Olympians Hali Flickinger, Kyle Salyards Lead Pennsylvania Aquatics Hall of Fame Class of 2025
Olympians Hali Flickinger, Kyle Salyards Lead Pennsylvania Aquatics Hall of Fame Class of 2025
Olympians Hali Flickinger and Kyle Salyards lead the members of the Class of 2025 to the Pennsylvania Aquatics Hall of Fame.
Joining them are fellow Olympian Tom Tretheway, diver and official Dave Lewis, swimmer and coach Mel Nash and coach Don Miller.
Flickinger represented the United States at the 2016 and 2020 Olympics. The native of York and graduate of Spring Grove High attended the University of Georgia, where she and the Bulldogs won three national titles. She finished seventh in the women’s 200 butterfly at the 2016 Olympics, then returned to Tokyo, where she captured bronze in both the 200 fly and 400 individual medley.

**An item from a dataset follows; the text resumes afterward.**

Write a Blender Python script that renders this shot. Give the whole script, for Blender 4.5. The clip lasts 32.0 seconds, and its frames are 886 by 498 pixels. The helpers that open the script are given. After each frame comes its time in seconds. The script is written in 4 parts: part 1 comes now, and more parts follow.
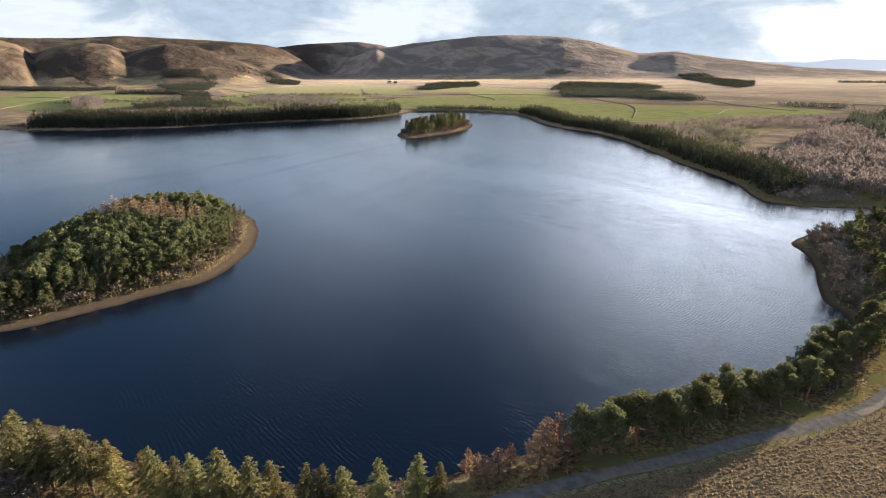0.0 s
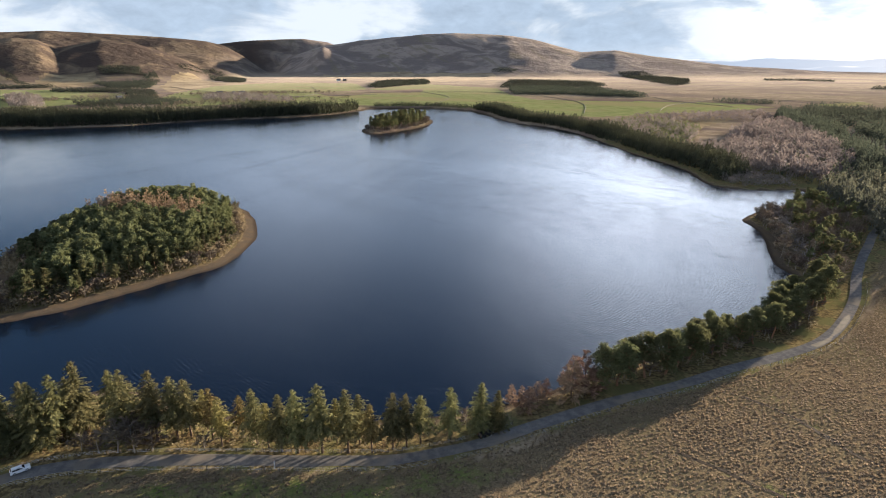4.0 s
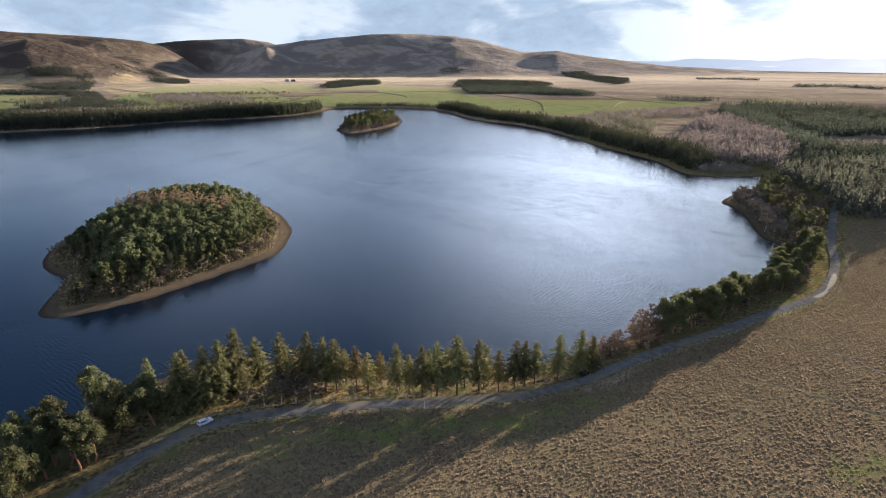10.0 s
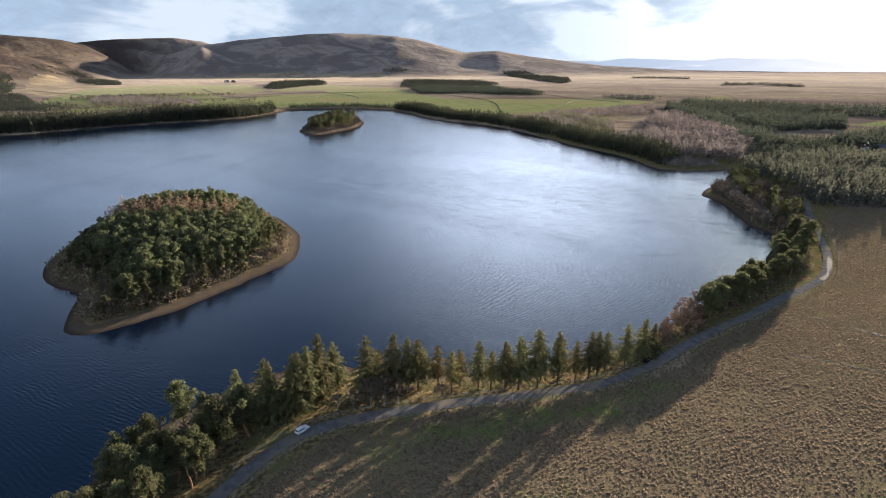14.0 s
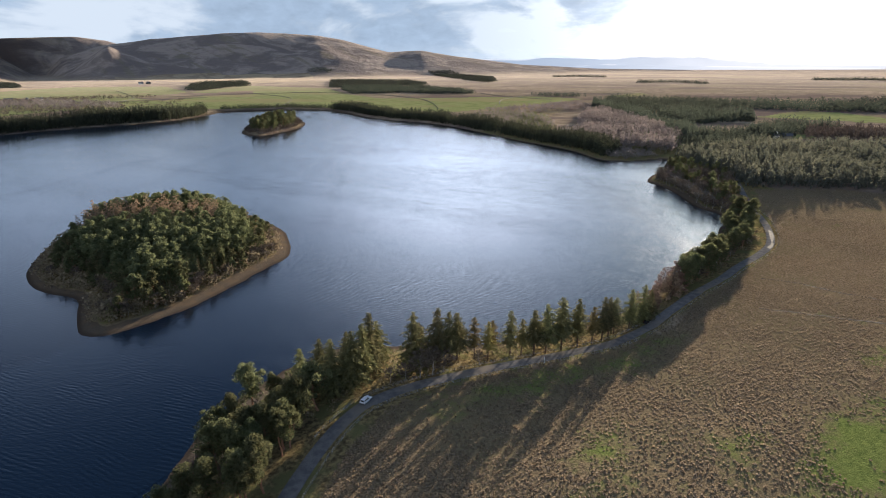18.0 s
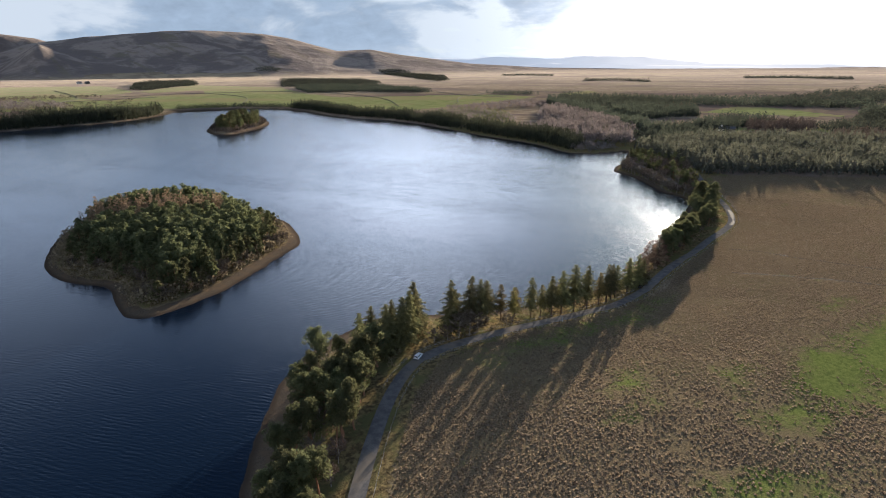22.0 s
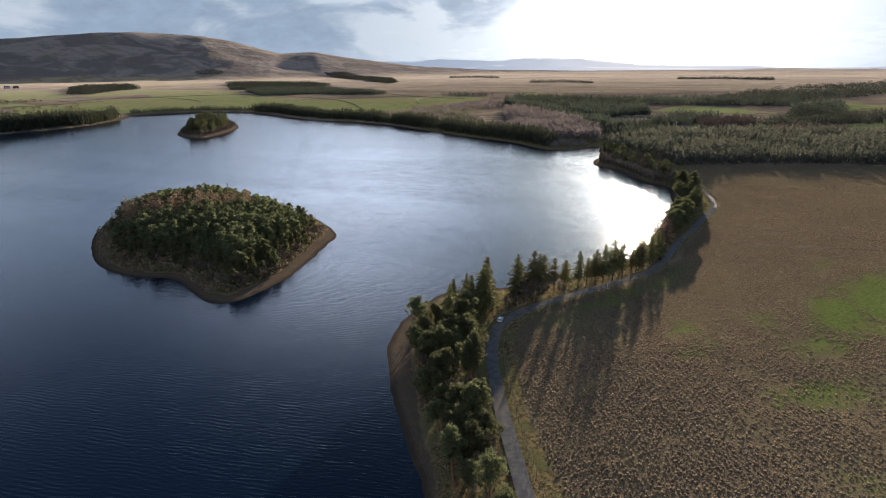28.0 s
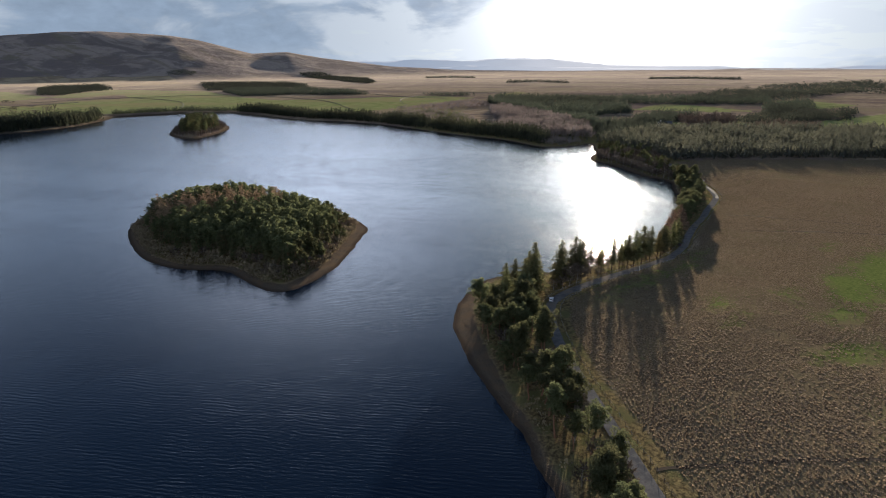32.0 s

Flickinger’s career includes two relay gold medals in the 800 free relay at the World Championships, plus two silvers in the 200 fly; gold in the 400 IM at the 2022 World Short-Course Championships, plus silver in the 200 fly and relay bronze; gold in the 200 fly at the Pan Pacific Championships in 2018; and two individual bronze medals plus relay gold at the 2015 World University Games.
Salyards made the U.S. Olympic team in 2000, part of a long and storied history of breaststrokers from the Commonwealth. The Lancaster native attended Hempfield High School and Georgia. He finished sixth in the 200 breaststroke at the Sydney Olympics. Three years later, he won gold at the Pan American Games in the 200 breast.
Tretheway was also a breaststroker, starring at Mount Lebanon High School after being born in Gary, Indiana and raised in California with George Haines’ Santa Clara Swim Club. He also swam for Doc Counsilman at Indiana. Tretheway won the NCAA title in the 200 breast in 1965 as well as the medley relay title. He was the AAU outdoor champ in the 100 breast that year. Tretheway finished ninth in the 1964 Olympics in the 200 breast.
Lewis spent 42 years as a PIAA official, working the PIAA Championships 22 times. He competed there in high school, the Haverford High grad a 1963 state diving champion. He later coached at Upper Darby High. Lewis was a long-time member of the District 1 Steering Committee, overseeing swimming and diving in the Philadelphia suburbs, and spent more than 20 years as a rules interpreter for his chapter of officials.
Miller founded and spent 23 seasons coaching varsity swimming and diving at Shippensburg University (1972-92 for the men, 1972-75 for the women). A four-time PSAC Coach of the Year, he led the team to 13 national championships and only one losing season, on the way to a 236-69-1 record. Recognized as a CSCAA Master Coach and a recipient of the ASCA’s Award of Excellence, he was inducted to the school’s hall of fame in 2009. The natatorium was named in his honor in 1993. Miller died in 2021.
Nash was a standout at Gateway High, the Monroeville native named Swimming World’s High School Swimmer of the Year in 1972. He won seven PIAA championship, eight WPIAL titles and was named the 1972 Pennsylvania Athlete of the Year. Nash won gold in the 100 backstroke at the 1971 Pan American Games and made Team USA for the first two FINA World Aquatics Championships. He won Worlds gold in the 400 free relay in 1973 and bronze in the 100 back in 1975.
Nash was a 15-time All-American and eight-time Big Ten champion at Indiana University. He began coaching at age 22 at the University of Texas and later led Texas A&M for 25 years, including to a top 10 finish at NCAAs in 1999. Nash has continued to coach at North Florida Swim Club. He’s coached swimmers who’ve participated in 10 of the last 12 Olympics.
The Class of 2025 will be recognized at the 2025 Pennsylvania Interscholastic Athletic Association Swimming and Diving Championships at Bucknell on March 15. The PA Aquatics Hall of Fame Dinner will follow in the spring.